German Chancellor Angela Merkel will receive an honorary doctorate from the University of Haifa “in recognition of her leadership grounded in principles of equality, freedom and human rights; for serving as a model to women around the world; in appreciation of her warm friendship and robust ties between the Federal Republic of Germany and the State of Israel.”

The ceremony will take place during her two-day visit to Israel slated for Oct. 3-4.

“Throughout her life, Dr. Merkel has demonstrated exemplary standards of excellence, wisdom and humanity,” said Professor Ron Robin, president of the University of Haifa. “It is a great privilege to confer upon her an honorary doctorate degree, and I am enormously proud and excited by the occasion.”

Merkel’s groundbreaking scholarship and leadership has earned her recognition by policy-makers and leaders worldwide, emphasize administrators. A courageous trailblazer who has broken through walls and glass ceilings, she has worked to create a more egalitarian society based on human dignity and equality—values embodied by the University of Haifa.
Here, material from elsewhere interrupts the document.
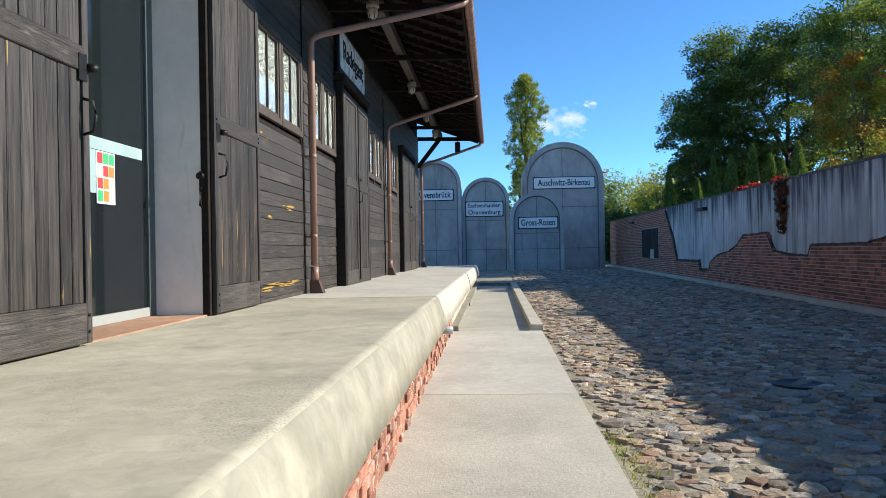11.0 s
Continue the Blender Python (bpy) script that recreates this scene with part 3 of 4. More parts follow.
# ---- concrete grave slabs at the yard's end ----
def tomb(x0, x1, top, y, words, sign, wedge=0.0, rust=False):
    """A round-headed concrete slab with a raised rim and an enamel station sign. sign: x0, x1, z0, z1."""
    g = G(y) - 0.05
    t = thing("memorial_slab", "round-topped grey concrete memorial slab with white name sign", "monument", "round-topped memorial slabs")
    r = (x1 - x0) / 2
    cx = (x0 + x1) / 2
    spring = top - r

    def arch(inset, yy, steps=28, low=0.0):
        rr = r - inset
        pts = [(cx + rr, yy, g + low)]
        pts += [(cx + rr * math.cos(a), yy, spring + rr * math.sin(a)) for a in np.linspace(0, math.pi, steps)]
        return pts + [(cx - rr, yy, g + low)]

    bm = bmesh.new()
    add_prism(bm, arch(0.0, y + 0.16), (0, 0.9, 0))
    part("slab_body", bm, CONCRETE_GREY, t)
    rim_w = 0.13 * r
    out, inn = arch(0.0, y), arch(rim_w, y)
    bm = bmesh.new()
    a = [bm.verts.new(p) for p in out]
    b = [bm.verts.new(p) for p in inn]
    c = [bm.verts.new((p[0], y + 0.158, p[2])) for p in out]
    d = [bm.verts.new((p[0], y + 0.158, p[2])) for p in inn]
    for i in range(len(a) - 1):
        bm.faces.new([a[i], a[i + 1], b[i + 1], b[i]])
        bm.faces.new([a[i], c[i], c[i + 1], a[i + 1]])
        bm.faces.new([b[i], b[i + 1], d[i + 1], d[i]])
    bmesh.ops.recalc_face_normals(bm, faces=bm.faces)
    part("rim", bm, CONCRETE_GREY, t)
    # shuttering joints, as narrow raised seams
    inner = r - rim_w
    bm = bmesh.new()
    for z in (g + 1.35, g + (spring - g) * 0.72):
        add_box(bm, cx - inner, cx + inner, y + 0.14, y + 0.165, z, z + 0.035)
    add_box(bm, cx - 0.018, cx + 0.018, y + 0.145, y + 0.164, g, top - rim_w - 0.02)
    part("seam", bm, CONCRETE_SEAM, t)
    # dark strip laid inside the rim, painted in for its shade
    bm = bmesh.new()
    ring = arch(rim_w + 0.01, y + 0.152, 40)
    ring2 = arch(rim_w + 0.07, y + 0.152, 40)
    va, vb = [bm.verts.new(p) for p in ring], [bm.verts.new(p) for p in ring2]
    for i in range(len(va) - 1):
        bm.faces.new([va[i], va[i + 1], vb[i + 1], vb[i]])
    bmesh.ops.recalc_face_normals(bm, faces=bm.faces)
    part("shadow_groove", bm, CONCRETE_SEAM, t, "dark strip for the rim's inner shade")
    s = thing("name_sign", "white enamel name sign with navy rim on concrete", "sign", "name signs on the slabs")
    sx0, sx1, sz0, sz1 = sign
    ysg = y + 0.10
    box_part("backing", (sx0, sx1, ysg, ysg + 0.03, sz0, sz1), NAVY, s, 0.008, "navy blue rim")
    e = 0.055
    ch = 0.06
    bm = bmesh.new()
    ring = [(sx0 + e + ch, sz0 + e), (sx1 - e - ch, sz0 + e), (sx1 - e, sz0 + e + ch), (sx1 - e, sz1 - e - ch), (sx1 - e - ch, sz1 - e), (sx0 + e + ch, sz1 - e), (sx0 + e, sz1 - e - ch), (sx0 + e, sz0 + e + ch)]
    add_prism(bm, [(x, ysg - 0.008, z) for x, z in ring], (0, 0.008, 0))
    face = part("panel", bm, WHITE_ENAMEL, s, "white enamel face")
    rows = words.split("|")
    inner_h = (sz1 - sz0 - 2 * e) / len(rows)
    for i, row in enumerate(rows):
        text_part("lettering", row, ((sx0 + sx1) / 2, ysg - 0.012, sz1 - e - inner_h * (i + 0.5)), inner_h * 0.80, (sx1 - sx0) * 0.84, face, "front", 0.012)
    return t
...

The university is highlighting her public service as a government leader for more than two decades, noting that Merkel has stood against racism and anti-Semitism, and sought to forge connections between Jews and non-Jews in Germany and throughout Europe. She has also strengthened scientific collaborations between Israel and Germany, particularly at the university level.

Born in Hamburg, Merkel earned a Ph.D. in physics from the University of Leipzig. As a faculty member, she served at the Central Institute of Physical Chemistry at the Academy of Sciences in Berlin until 1990 and published dozens of scientific articles. She was the first woman to be appointed Chancellor of Germany, the first woman elected to head the Christian Democratic Union (CDU), the youngest German chancellor since the 1950s and the first to come up through the academic ranks.

As part of the Oct. 4 awards ceremony to be held at the Israel Museum in Jerusalem, Merkel will meet with a diverse group of graduate students from the University of Haifa, including Germans who are studying there.